[DATASET ENTRIES]:
★ ★ ★ ★

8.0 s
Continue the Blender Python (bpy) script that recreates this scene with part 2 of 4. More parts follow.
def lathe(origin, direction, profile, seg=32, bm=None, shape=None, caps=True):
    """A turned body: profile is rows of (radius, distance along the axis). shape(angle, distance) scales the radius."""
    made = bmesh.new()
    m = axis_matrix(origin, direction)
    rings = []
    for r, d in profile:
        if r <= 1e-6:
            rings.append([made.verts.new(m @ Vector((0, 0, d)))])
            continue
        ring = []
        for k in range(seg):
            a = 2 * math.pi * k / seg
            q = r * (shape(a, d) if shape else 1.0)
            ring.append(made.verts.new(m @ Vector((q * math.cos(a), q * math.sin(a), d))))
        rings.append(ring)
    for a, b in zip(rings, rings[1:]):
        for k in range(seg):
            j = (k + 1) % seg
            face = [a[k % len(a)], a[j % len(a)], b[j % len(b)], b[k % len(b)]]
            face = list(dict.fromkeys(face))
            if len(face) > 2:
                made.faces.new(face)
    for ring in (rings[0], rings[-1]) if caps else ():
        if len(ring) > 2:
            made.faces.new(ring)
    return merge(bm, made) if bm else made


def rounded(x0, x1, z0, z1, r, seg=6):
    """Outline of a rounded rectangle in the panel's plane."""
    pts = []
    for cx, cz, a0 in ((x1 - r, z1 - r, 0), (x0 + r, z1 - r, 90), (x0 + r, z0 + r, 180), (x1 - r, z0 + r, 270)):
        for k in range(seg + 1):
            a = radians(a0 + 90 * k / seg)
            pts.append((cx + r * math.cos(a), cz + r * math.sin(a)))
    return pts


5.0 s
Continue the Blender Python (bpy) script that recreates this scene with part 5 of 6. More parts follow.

★ ★ ★ ★

[AIM OF THE EXERCISE]:
Copy each entry exactly, with nothing added or dropped.

[THE OUTPUT]:
8.0 s
Continue the Blender Python (bpy) script that recreates this scene with part 2 of 4. More parts follow.
def lathe(origin, direction, profile, seg=32, bm=None, shape=None, caps=True):
    """A turned body: profile is rows of (radius, distance along the axis). shape(angle, distance) scales the radius."""
    made = bmesh.new()
    m = axis_matrix(origin, direction)
    rings = []
    for r, d in profile:
        if r <= 1e-6:
            rings.append([made.verts.new(m @ Vector((0, 0, d)))])
            continue
        ring = []
        for k in range(seg):
            a = 2 * math.pi * k / seg
            q = r * (shape(a, d) if shape else 1.0)
            ring.append(made.verts.new(m @ Vector((q * math.cos(a), q * math.sin(a), d))))
        rings.append(ring)
    for a, b in zip(rings, rings[1:]):
        for k in range(seg):
            j = (k + 1) % seg
            face = [a[k % len(a)], a[j % len(a)], b[j % len(b)], b[k % len(b)]]
            face = list(dict.fromkeys(face))
            if len(face) > 2:
                made.faces.new(face)
    for ring in (rings[0], rings[-1]) if caps else ():
        if len(ring) > 2:
            made.faces.new(ring)
    return merge(bm, made) if bm else made


def rounded(x0, x1, z0, z1, r, seg=6):
    """Outline of a rounded rectangle in the panel's plane."""
    pts = []
    for cx, cz, a0 in ((x1 - r, z1 - r, 0), (x0 + r, z1 - r, 90), (x0 + r, z0 + r, 180), (x1 - r, z0 + r, 270)):
        for k in range(seg + 1):
            a = radians(a0 + 90 * k / seg)
            pts.append((cx + r * math.cos(a), cz + r * math.sin(a)))
    return pts


5.0 s
Continue the Blender Python (bpy) script that recreates this scene with part 5 of 6. More parts follow.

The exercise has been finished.